The stars were bright, and so was the moon, when Koko and I went walking in a morning that was delightfully crisp and fresh and cool — weather that is very welcome and long overdue.
In a major victory for Hawaiians that is long overdue, the Circuit Court found yesterday that the state has been way too slow in awarding Hawaiian Homestead leases. Of course, anyone with a brain knew that already. But the court action, which itself took a decade, was needed to force the state to wake up. As the Advertiser reports:
State First Circuit Judge Eden Elizabeth Hifo ruled the state Department of Hawaiian Home Lands is required to place Native Hawaiians on lands set aside for them by the federal government in a prompt and efficient manner. Hifo's decision means the state could owe unspecified millions in damages to more than 2,700 Hawaiians who have been waiting for land.
About 19,000 people with 50 percent or more Hawaiian blood are waiting to be placed on homesteads, which were promised to them as part of the Hawaiian Homes Act of 1920 passed by the U.S. Congress.
The decision came just as I learned that musician Shilo Pa — "got to leave some land for the Hawaiian people" — had lost his Homestead award because he had lost his job due to the economic downturn. It was really sad, because I wrote an article about the family’s struggle to qualify for the homestead mortgage. And now they’re seeing that dream slip away, just as so many Hawaiians have also seen their dream of a home in their homeland slip away.
Just the day before I was interviewing Koloa architect Ginny Latham, who has designed a number of very nice, but not lavish homes — “I won’t design a home over 5,000 feet unless it’s for a family of 12,” she said — and we were talking about how if the state and/or counties had assessed an impact fee on every home built in Hawaii, there would be plenty of money to provide Hawaiians with homes.
We agreed that it’s never too late to start, because we all know the development of Hawaii is not pau yet. It seems only fitting that those who are contributing to the displacement of Hawaiians should also be making some contribution to get them on the land that was set aside for them 89 years ago. That is, if the government was really serious about fulfilling its trust duties.

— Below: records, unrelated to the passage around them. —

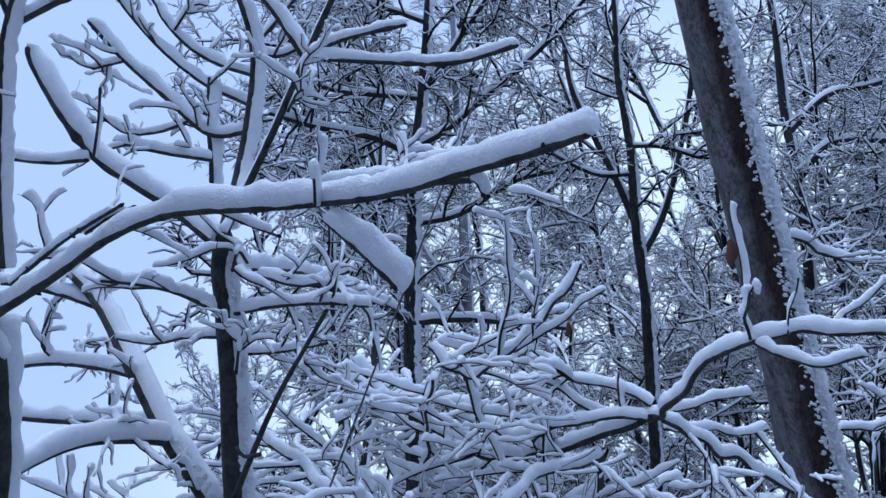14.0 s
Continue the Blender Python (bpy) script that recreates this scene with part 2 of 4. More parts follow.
def crumbs(c, count, size, rng, thick, drift, spread):
    """Clots of driven snow on the weather side of a stem."""
    t, verts, faces = ahead(c), [], []
    shape = np.array(BLOB)
    arc = np.r_[0, np.cumsum(np.linalg.norm(np.diff(c[:, :3], axis=0), axis=1))]
    for _ in range(count):
        i = int(np.searchsorted(arc, rng.uniform(0.02, 0.98) * arc[-1]))
        i = min(i, len(c) - 1)
        u = drift - (drift @ t[i]) * t[i]
        u /= np.linalg.norm(u)
        s = np.cross(t[i], u)
        a = rng.normal(0, 0.6 * spread)
        a = float(a if abs(a) < spread else rng.uniform(-0.8, 0.8) * spread) + 0.22 * wobble(arc[i] * 9, 0.4, 0) + 0.12 * wobble(arc[i] * 40, 1.4, 0)
        n = math.cos(a) * u + math.sin(a) * s
        k = size * rng.uniform(0.35, 1.3)
        p = c[i, :3] + n * (c[i, 3] + 0.1 * k + thick * math.exp(-((a / 0.9) ** 2))) + t[i] * rng.uniform(-size, size)
        axes = np.stack([t[i] * k * rng.uniform(0.7, 1.2), (np.cross(n, t[i]) + 0.3 * t[i]) * k * rng.uniform(0.8, 1.4), n * k * rng.uniform(0.6, 1.2)])
        v = (shape * (1 + rng.normal(0, 0.2, (24, 1)))) @ axes + p
        b = len(verts)
        verts += v.tolist()
        for y in range(3):
            faces += [(b + 6 * y + x, b + 6 * y + (x + 1) % 6, b + 6 * y + 6 + (x + 1) % 6, b + 6 * y + 6 + x) for x in range(6)]
        faces += [tuple(b + x for x in range(5, -1, -1)), tuple(b + 18 + x for x in range(6))]
    return verts, faces


def grains(c, h, wide, lean, count, rng):
    """Icy grains along the lower edges of the snow on a near shoot."""
    t, verts, faces = ahead(c), [], []
    shape = np.array(BLOB)
    arc = np.r_[0, np.cumsum(np.linalg.norm(np.diff(c[:, :3], axis=0), axis=1))]
    up = UP + 0.10 * WIND + np.array((0, lean, 0))
    for _ in range(count):
        arc_f = rng.uniform(0.06, 0.86)
        f = float(np.interp(arc_f * arc[-1], arc, np.linspace(0, 1, len(c))))
        i = min(int(f * (len(c) - 1)), len(c) - 2)
        at = c[i] + (c[i + 1] - c[i]) * (f * (len(c) - 1) - i)
        if wobble(arc_f * 9, c[0, 0] * 50, 0.2) < 0.0:
            continue
        u = up - (up @ t[i]) * t[i]
        u /= np.linalg.norm(u)
        s = np.cross(t[i], u)
        k = rng.uniform(0.0005, 0.0015)
        sn = max(rng.uniform(-1.0, -0.78) + 0.15 * wobble(arc_f * 14, 3.3, c[0, 0] * 40), -0.98)
        side = rng.choice((-1, 1)) * 0.5 * wide * h * math.sqrt(max(1 - sn * sn, 0)) * (1 - 0.42 * max(-sn, 0) ** 2)
        p = at[:3] + s * side + u * (0.35 * at[3] + 0.5 * h + (0.65 * at[3] + 0.5 * h) * sn)
        v = (shape * k * (1 + rng.normal(0, 0.18, (24, 1)))) @ np.stack([t[i] * rng.uniform(0.8, 1.6), s, u]) + p
        b = len(verts)
        verts += v.tolist()
        for y in range(3):
            faces += [(b + 6 * y + x, b + 6 * y + (x + 1) % 6, b + 6 * y + 6 + (x + 1) % 6, b + 6 * y + 6 + x) for x in range(6)]
        faces += [tuple(b + x for x in range(5, -1, -1)), tuple(b + 18 + x for x in range(6))]
    return verts, faces


def egg(p, d, length, r, sides=7):
    """A pointed bud at p along d."""
    d = np.array(d) / np.linalg.norm(d)
    f = np.array([0, 0.15, 0.45, 0.75, 1.0])
    c = np.column_stack([np.array(p) + np.outer(f * length, d), r * np.array([0.7, 1.0, 0.95, 0.72, 0.34])])
    return tube(c, sides, 0.45)


def bark_of(points):
    return SHOOT if max(p[1] for p in points) < 0.70 else ASH


def limb(tree, points, snow, name="branch", buds=0, wind=0.0, wide=0.9, lean=0.0, bark=None, label="", heap=None, blunt=0.35):
    """One limb of a tree with its snow, and the buds that it bears."""
    GROWN.setdefault(tree.name, []).append(np.array(points, float))
    slim = SLIM.get(tree.name, 1.0)
    points = [(x, y, z, slim * r) for x, y, z, r in points]
    luck = random.Random(round(points[0][0] * 1e4 + points[-1][2] * 1e3))
    reach = min(math.dist(p[:3], (0.2, 0.0, 1.55)) for p in points)
    near, far = reach < 1.5, reach > 3.0
    step = 0.006 if reach < 0.7 else 0.012 if near else 0.022 if not far else 0.06
    c = curve(points, step)
    total = np.linalg.norm(np.diff(c[:, :3], axis=0), axis=1).sum()
    if buds and not isinstance(buds, tuple):
        buds = int(1.6 * buds) + 1
    elif not buds and 0.5 < reach < 1.6 and total > 0.07 and max(p[3] for p in points) < 0.006:
        buds = 2 + int(12 * total)
    nodes = buds if isinstance(buds, tuple) else sorted(luck.uniform(0.12, 0.97) for _ in range(buds))
    ob = part(name, *tube(c, 12 if near else 8, 0.22 if reach < 0.5 and c[:, 3].max() < 0.0045 else 0.10 if not far else 0.16, nodes), bark or BARKS.get(tree.name) or bark_of(points), tree, label)
    if snow > 0:
        cs = curve(points, max(step, min(0.3 * snow, 2 * step)) if wind < 1 else 0.006 + 0.003 * reach)
        if snow > 0.019 and name != "trunk":       # thick snow reaches a little past the tip
            tip = cs[-1].copy()
            tip[:3] += (cs[-1, :3] - cs[-3, :3]) / np.linalg.norm(cs[-1, :3] - cs[-3, :3]) * min(0.3 * snow, 0.012)
            cs = np.vstack([cs, tip])
        elif name != "trunk" and len(cs) > 6 and reach < 3:   # thin snow leaves the tip bare
            cs = cs[: max(5, len(cs) - luck.choice((1, 1, 2)))]
        cs = crowd_ends(cs, 0.75 * snow)
        loaf = snow_skin(cs, snow, wind, 26 if wind >= 1 else 18 if near else 12, wide, (0.55 if far and tree.name != "old_tree" else 0.18) if wind >= 1 else 0.09 if snow > 0.033 and tree.name != "spreading_shrub" else 0.24, lean=lean, grit=0.22 if wind >= 1 else 0.0, blunt=blunt if heap is not None else 0.45 if reach < 1.5 and total > 0.15 else 0.75, drift=LEE_GAP if tree.name == "old_tree" else WIND)
        if heap is None:
            part("snow", *loaf, SNOW_FAR if far else SNOW, ob, "white snow lying along the branch")
        else:
            heap.append(loaf)
        if reach < 0.52 and wind < 0.1 and snow > 0.008 and c[:, 3].max() < 0.005:
            crust = part("snow_crust", *grains(cs, snow, wide, lean, int(6000 * total), np.random.default_rng(len(cs))), ICE, ob, "icy grains along the lower edge of the snow")
            tagged(crust, kind="stuff")
        if wind >= 0.5 and reach < 5.5 and tree.name in ("ash_tree", "young_tree", "old_tree") and c[:, 3].max() > 0.012:
            size = 0.0042 if reach < 1.6 else 0.0055 if reach < 3 else 0.0095
            crust = part("snow_crust", *crumbs(cs, int(min(5600 if wind > 1 else 1400, total * (14 if wind > 1 else 5) / size)), size, np.random.default_rng(len(cs)), 0.6 * snow, LEE_GAP if wind > 1 else WIND, 0.98 if wind > 1 else 0.72), SNOW, ob, "clotted crust of driven snow")
            tagged(crust, kind="stuff")
    if snow > 0.0105 and reach < 2.2 and name != "trunk" and wind < 0.5 and ahead(c)[-1][2] > 0.62 and total < 0.16:
        k = 0.34 * snow + c[-1, 3]
        lump = np.array([(0.4, 0.0, -2.6, 0.4), (0.3, 0.0, -1.6, 0.8), (0.2, 0.0, -0.6, 0.95), (0.1, -0.1, 0.1, 1.05), (0.0, -0.1, 0.6, 0.85), (0.0, 0.0, 0.95, 0.5)]) * k
        lump[:, :3] += c[-1, :3] + (0.0, 0.0, 0.3 * k)
        part("snow", *tube(lump, 12, 0.35), SNOW, ob, "round cap of snow on the tip")
    t, u, v = frames(c)
    for f in nodes:
        i, turn = min(int(f * (len(c) - 1)), len(c) - 1), luck.uniform(0, 6.28)
        side = math.cos(turn) * u[i] + math.sin(turn) * v[i]
        for sgn in (1, -1):
            if luck.random() < 0.8:
                r = (0.0016 + 0.26 * c[i, 3]) * (1.2 if reach < 0.5 else 1.0) * luck.uniform(0.75, 1.15)
                part("bud", *egg(c[i, :3] + sgn * side * c[i, 3] * 0.7, sgn * side + luck.uniform(0.3, 1.0) * t[i], luck.uniform(1.3, 2.2) * r * (0.62 if reach < 0.5 else 1.0), r, 6), BUD, ob)
    if reach < 2.6 and c[-1, 3] < 0.0085 and name != "trunk":
        r = min(0.0010 + (0.45 if reach < 0.5 else 0.7) * c[-1, 3], 0.005)
        part("bud", *egg(c[-1, :3] - t[-1] * r, t[-1], (2.8 if c[-1, 3] < 0.003 else 1.7) * r, r * 1.15, 7), BUD, ob, "dark end bud")
        if reach < 1.6:
            for sgn in (1, -1):
                part("bud", *egg(c[-1, :3] - t[-1] * 1.2 * r, t[-1] + 0.7 * sgn * v[-1], 1.9 * r, r * 0.7, 6), BUD, ob)
    return ob


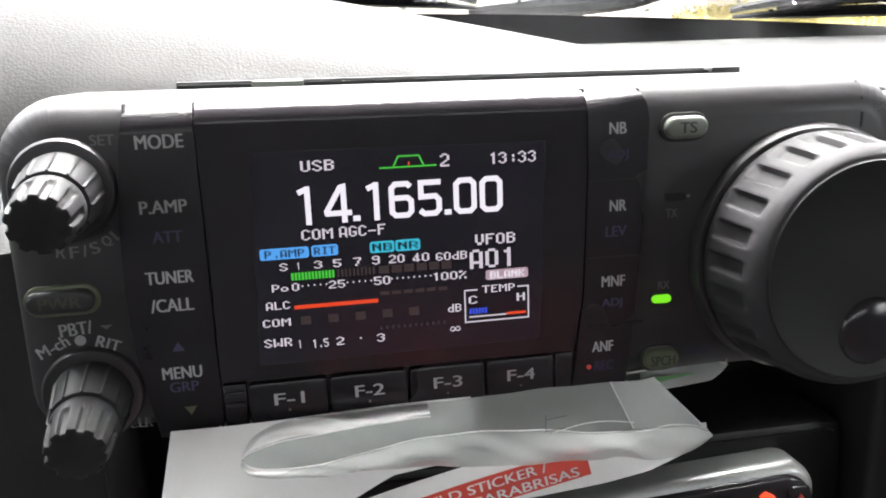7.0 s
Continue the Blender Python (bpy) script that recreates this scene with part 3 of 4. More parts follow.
# main tuning dial
CX, CZ = 0.0893, -0.0207
bm = revolve(bmesh.new(), [(23.4 * MM, 0.0005), (23.4 * MM, -0.0008), (22.6 * MM, -0.0018), (21.5 * MM, -0.002)], CX, CZ, 72)
part("dial_collar", bm, M_CASE, radio, "round collar of the dial")
dents = lambda a: 1 / (1 + math.exp(-9 * (math.cos(24 * a + 0.9) + 0.05)))
GRIP = ((21.4, -0.002, 0), (22.2, -0.0032, 0), (22.25, -0.0044, 0), (22.2, -0.0050, 0.35), (22.15, -0.0056, 0.75), (22.05, -0.0066, 1), (21.6, -0.0110, 1), (21.4, -0.0126, 1), (21.3, -0.0134, 0.8), (21.2, -0.0140, 0.35),
        (21.05, -0.0146, 0), (20.7, -0.0158, 0), (19.9, -0.0172, 0), (19.2, -0.0176, 0))
bm = revolve(bmesh.new(), [(r * MM, y) for r, y, _ in GRIP], CX, CZ, 480, lambda a, k: 1 - 0.05 * GRIP[k][2] * dents(a))
dial = part("tuning_dial", bm, M_DIAL, radio, "large grey tuning dial with a notched grip")
bm = revolve(bmesh.new(), [(19.2 * MM, -0.0172), (18.6 * MM, -0.0180), (17.9 * MM, -0.0176), (6.0 * MM, -0.0177)], CX, CZ, 96)
part("dial_face", bm, M_FACE, dial, "matt black dial face")
bm = bmesh.new()
bmesh.ops.create_uvsphere(bm, u_segments=32, v_segments=16, radius=6.0 * MM, matrix=Matrix.Translation((0.0905, -0.0177, -0.0312)) @ Matrix.Diagonal((1, 0.22, 1, 1)))
part("finger_dimple", bm, M_GLOSS, dial, "glossy black finger dimple")

# printing on the case top
bm = bmesh.new()
for x, w in ((-0.0245, 0.0012), (-0.0225, 0.0022), (-0.0192, 0.0022), (-0.0161, 0.0026)):
    box(bm, x, x + w, 0.0072, 0.0095, 0.0123, 0.01285)
part("maker_mark", bm, M_WHITE, radio, "plain pale bars")
t = letters("HF/VHF/UHF TRANSCEIVER", 0.031, 0.0014)
t.transform(Matrix.Translation((0.0655, 0.0085, 0.01182)) @ Matrix.Rotation(radians(-90), 4, "X"))
part("top_legend", t, M_WHITE, radio, "small pale printed legend")
bm = bmesh.new()
box(bm, 0.083, 0.0935, 0.0078, 0.0092, 0.0113, 0.0116)
part("model_mark", bm, M_WHITE, radio, "plain pale bar")

# the display
SY = -0.00155
bm = prism(bmesh.new(), mm([(-10.6, 2.9), (38.4, 2.2), (37.0, -32.8), (-11.9, -33.0)]), -0.0015, -0.0012)
display = part("display", bm, M_SCREEN, radio, "lit colour display with a frequency and meters")


DOTS = {"0": "69999996", "1": "26222222", "2": "6911248F", "3": "69121196", "4": "2266AAF2", "5": "F88E1196", "6": "6988E996", "7": "F1122244", "9": "69971196", "A": "69999F99", "B": "E99E999E", "C": "69888896",
        "D": "E999999E", "E": "F88E888F", "F": "F88E8888", "G": "6988B996", "H": "999F9999", "I": "72222227", "K": "99AC8A99", "L": "8888888F", "M": "9FF99999", "N": "9DDBB999", "O": "69999996", "P": "E999E888",
        "R": "E999EA99", "S": "69842196", "T": "F2222222", "U": "99999996", "V": "99999966", "W": "99999FF9", "d": "11179997", "o": "00069996", "-": "0000F000", ".": "00000022", ":": "00220220", "%": "C9224899", " ": "00000000"}
for wide in "TMW":
    DOTS[wide] = {"T": "V4444444", "M": "HRLLHHHH", "W": "HHHHLLRH"}[wide]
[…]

Getting back to the court case:
In her ruling, Hifo pointed to several specific examples of the breach of trust:
• The state failed to return 29,000 acres of land that had been taken out of the trust for government entities and private individuals.
• DHHL failed to maintain financial records for a number of years, making it impossible for the agency to issue bonds as a means of financing housing projects until the mid-1980s.
• The state should have conducted a land inventory when it took over trust responsibilities from the federal government in the early 1960s.
In human terms, here’s an example of how people have been jacked around by DHHL:
Among the beneficiaries who would be eligible for damages is Irene Cordeiro-Vierra, 82, of La'ie, who said being awarded a homestead years ago would have made an enormous difference in her life. By the time she was awarded a lease, she was retired and not in a position to afford a mortgage, she said.
Cordeiro-Vierra said she left her home in Honolulu to live on the beach at her brother's property in Puako from the mid-1980s to the early 1990s while working two jobs in the Kona-Kohala region. Cordeiro-Vierra said she applied for a lease in Kawaihae in 1984 but lost out in 1986 to about 40 other applicants ahead of her on the list.
Cordeiro-Vierra said she was ready to agree to take other available properties at that point but was told by a DHHL employee to wait for an upcoming project that would better suit her needs.
She waited until 1988 for such a project to come about but it did not. "Until this day, I don't have a Hawaiian home," she said. She gets calls and letters now from DHHL asking if she'd like to apply. "I'm not capable anymore," she said. "It has been very frustrating."
So when you see how badly the state has screwed up Hawaiian Homes, which represents just a fraction of the lands it’s supposed to be holding in trust, it stands to reason that the state is doing an equally shoddy and unjust job of managing the ceded lands trust.
Time to give it all back to the Hawaiians, while there’s still some land and some Hawaiians left.
And while we're on the topic of shoddy, unjust and corrupt management, this comment left on a previous post caught my eye:
true. and yes, many gifts/favors flow from the development side into the hands of plan. dept. staff.
Really? I'd like to hear a little more about that.